The common man will get Michelle Obama, Bill Clinton
and Barry delivering the best speeches that the best
money can buy. But this party isn't really for them,
it's the last hurrah of people who expect to lose
because they have chosen losers to lead them. This
isn't a winner's convention, it's Custer's Last
Stand with balloons and lifelike politician puppets.
It's the blowout that will rid the Democrats of some
of their dead weight, like Debbie Wasserman-Schultz,
while keeping them competitive enough with target
groups that they can blame their defeat on
discrimination, rather than a popular revolt against
their failed economic policies.
What the Democratic National Convention, 2012
edition, is really meant to accomplish is create a
narrative where Obama lost, not because of the
economy, but because he committed to liberal values,
because he went all out on gay marriage, abortion
and illegal immigration, and liberals failed to back
him up. The story will not be that the election was
a referendum on economics, but a way for the white
majority to disenfranchise the voices of feminists,
gays and minorities. It is the story that they will
carry into their battle to retake Congress in 2014
and their attack on the White House in 2016.
Obama is too stupid to understand that the
convention isn't there for him, it's there for the
one woman who didn't show up. Hillary Clinton. It's
why Bill Clinton will get up there and cheerfully
tell everyone to win one for the zipper, because he
has already won. And the guy who should have been
carrying his bags and getting him his coffee has
lost. This is Hillary's convention. Her empty chair
is the one that sets the stage for her comeback. And
in 2016, when Obama walks out on the stage on the
second day to tell everyone that Hillary will
continue his work, he finally will be carrying their
bags.
In his dressing room, Obama is still dancing around
to "Eye of the Tiger" on his Zune, psyching himself
up for the clash of egos. But Romney isn't playing
that game, neither is anyone else. Obama's idea of
achievement is that of a man who has never achieved
anything. The answer is always to push harder, so
long as someone else is doing the pushing. Walking
egos don't believe in the forces of history and
don't understand that before people vote, they don't
check commercials, they check their wallets. Walking
egos don't understand that people, even people who
work for the government, who are proud to wear the
scarlet D, see politicians as employees selected to
do a job. And that in the privacy of the booth, they
will vote for change.
No campaign is inevitable, but people are not tools
in the hands of politicians, politicians are tools
in the hands of people. That is a dangerous truth
that the big men and women are partying to escape in
Charlotte. This is their masque of the red death
where the radicals party like it's 2009 and the
shift against their policies hadn't happened yet.

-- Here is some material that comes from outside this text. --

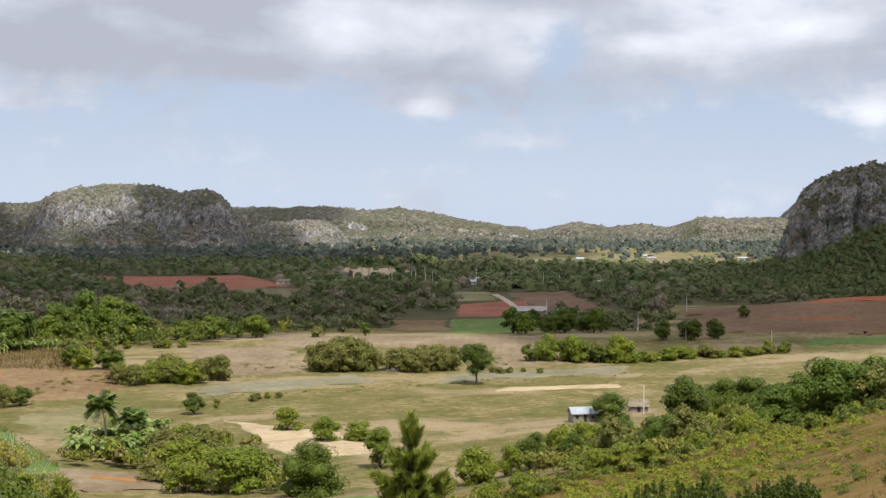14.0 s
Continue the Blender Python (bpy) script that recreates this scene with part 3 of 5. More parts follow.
FAR = [
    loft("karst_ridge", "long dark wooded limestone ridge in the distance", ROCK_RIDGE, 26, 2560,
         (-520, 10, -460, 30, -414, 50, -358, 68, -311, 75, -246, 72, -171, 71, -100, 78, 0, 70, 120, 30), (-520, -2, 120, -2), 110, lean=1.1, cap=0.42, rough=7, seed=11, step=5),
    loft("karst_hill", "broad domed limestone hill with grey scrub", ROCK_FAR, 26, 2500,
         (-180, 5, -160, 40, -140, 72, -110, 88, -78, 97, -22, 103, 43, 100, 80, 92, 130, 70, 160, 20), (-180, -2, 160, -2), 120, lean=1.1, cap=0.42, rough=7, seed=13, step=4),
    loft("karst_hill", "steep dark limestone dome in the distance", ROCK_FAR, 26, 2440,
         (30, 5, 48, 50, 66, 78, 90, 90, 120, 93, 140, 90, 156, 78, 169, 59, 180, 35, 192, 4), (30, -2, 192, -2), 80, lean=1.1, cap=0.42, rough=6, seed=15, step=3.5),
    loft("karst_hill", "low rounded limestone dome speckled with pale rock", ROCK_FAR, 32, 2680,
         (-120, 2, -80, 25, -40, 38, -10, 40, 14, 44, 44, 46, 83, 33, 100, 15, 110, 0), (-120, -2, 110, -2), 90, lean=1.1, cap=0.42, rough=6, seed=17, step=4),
    loft("wooded_hills", "green wooded hills along the far side of the valley", HILLS, 44, 3250,
         (-1100, 60, -960, 62, -807, 70, -664, 69, -605, 72, -533, 63, -450, 70, -391, 61, -307, 44, -236, 33, -140, 21, -93, 34, -57, 40, 3, 28, 74, 35, 134, 27, 194, 51, 265, 48, 337, 49, 420, 45, 520, 20, 640, 0), (-1100, -3, 640, -3), 260, 0.9, 9, 7, 44, 0.4, 20, 19, "hill"),
    loft("karst_hill", "pale distant limestone cone", HILLS, 50, 4200,
         (-20, 5, 20, 40, 55, 80, 85, 106, 115, 112, 160, 90, 260, 40, 360, 5), (-20, -3, 360, -3), 160, 0.6, 8, 8, 40, 0.5, 20, 21),
    loft("wooded_hills", "hazy dark distant hills beyond the valley", HILLS, 55, 4300,
         (-300, 20, -150, 50, 46, 66, 103, 58, 175, 46, 231, 47, 315, 54, 371, 59, 450, 54, 700, 70, 1000, 40), (-300, -3, 1000, -3), 260, 0.9, 9, 10, 40, 0.4, 20, 23, "hill")]

# ---- clouds that shade the far side of the valley ----
def cloud(label, puffs, height=1700.0, cell=16.0):
    """A flat-bottomed cloud bank high over the viewpoint, thinning out towards its rim. Puffs: where on the land its shade falls, half widths, and the land's height there."""
    c = []
    for cx, cy, rx, ry, z in puffs:
        k = (height - z) / TO_SUN.z
        c.append((cx + TO_SUN.x * k, cy + TO_SUN.y * k, rx * 1.25, ry * 1.25))
    c = np.array(c)
    lo, hi = (c[:, :2] - c[:, 2:]).min(0), (c[:, :2] + c[:, 2:]).max(0)
    x, y = np.meshgrid(np.arange(lo[0], hi[0], cell), np.arange(lo[1], hi[1], cell))
    wx, wy = x + 22 * ripple(x, y, 75, 3) + 9 * ripple(x, y, 26, 1), y + 22 * ripple(y, x, 75, 5) + 9 * ripple(y, x, 26, 8)
    body = np.max([1 - np.hypot((wx - a) / ra, (wy - b) / rb) for a, b, ra, rb in c], 0)
    body = np.clip(body, 0, 1)
    faces = grid_faces(*x.shape)
    faces = faces[body.ravel()[faces].max(1) > 0]
    used, faces = np.unique(faces, return_inverse=True)
    faces = faces.reshape(-1, 4)
    x, y, body = x.ravel()[used], y.ravel()[used], body.ravel()[used]
    low = np.stack([x, y, np.full(len(x), height)], 1)
    top = np.stack([x, y, height + 8 + 90 * np.sqrt(body)], 1)
    ob = mesh_object("cloud", np.concatenate([low, top]), np.concatenate([faces[:, ::-1], faces + len(x)]), CLOUD, smooth=True)
    ob.data.attributes.new("body", "FLOAT", "POINT").data.foreach_set("value", np.tile(body, 2).astype(np.float32))
    return tagged(ob, label, "cloud", kind="structure")


cloud("low flat grey cloud bank over the hillside", [(-140, 1330, 130, 205, 70), (-150, 1200, 200, 120, 10), (75, 1330, 215, 275, 80), (300, 1370, 260, 250, 60), (520, 1480, 280, 300, 20), (650, 1470, 150, 210, 5), (330, 1080, 200, 170, 5), (-330, 1130, 170, 90, 10), (-400, 1290, 260, 110, 40), (-60, 1080, 200, 110, 5), (-200, 975, 170, 80, 5), (-15, 960, 95, 72, 5), (120, 1035, 160, 82, 5), (258, 850, 75, 60, 10)])
cloud("broad flat grey cloud bank over the valley", [(540, 1010, 260, 240, 0), (760, 1000, 330, 300, 0), (620, 770, 190, 150, 0), (860, 700, 280, 220, 30), (1080, 800, 260, 260, 20), (660, 520, 150, 120, 5), (400, 690, 130, 110, 0), (500, 600, 130, 105, 0), (590, 505, 130, 105, 5), (560, 425, 120, 62, 3), (475, 450, 60, 40, 3), (690, 400, 150, 95, 3), (560, 1300, 300, 260, 0), (800, 1270, 260, 170, 0)])
cloud("ragged cloud bank over the distant hills", [(700, 2250, 260, 240, 40), (930, 2070, 210, 115, 20), (1240, 2150, 160, 170, 60), (1000, 1900, 260, 160, 0), (1180, 1640, 330, 230, 0), (900, 1600, 260, 220, 0)])
cloud("ragged cloud over far hills", [(1500, 2700, 300, 160, 60), (3000, 2600, 500, 300, 50), (3450, 2300, 700, 480, 50)])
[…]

And some of them understand that they have reached
the end of their political journey. After this the
culling will begin and just as after Kerry's loss,
it will not be pretty.
The Obamas were never anything but tools in the
hands of men and women who were also tools in
someone else's hands. This isn't a matter of
conspiracy theories, it's a matter of politics.
Obama was a tool that some people and organizations
used to get things that they wanted done. They
burned through him and burned him in the last year
because they knew that his usefulness was nearing
its end. They aren't done, but they are moving on
and it's only the chumps still putting money in the
Hopier and Changier tin. It's the chumps partying on
television and having an enforced good time.
There are two types of trends. Capital T Trends and
small case trends. The Obamas thought that their
mastery of the small case trend had also made them
masters of capital T Trends. They were wrong. The
capital T Trend is not about what people are
manipulated into doing, it's the larger forces of
history driven by survival instinct and necessity.
It's the ocean that swamps the wave.
The Party is over but the party is just beginning.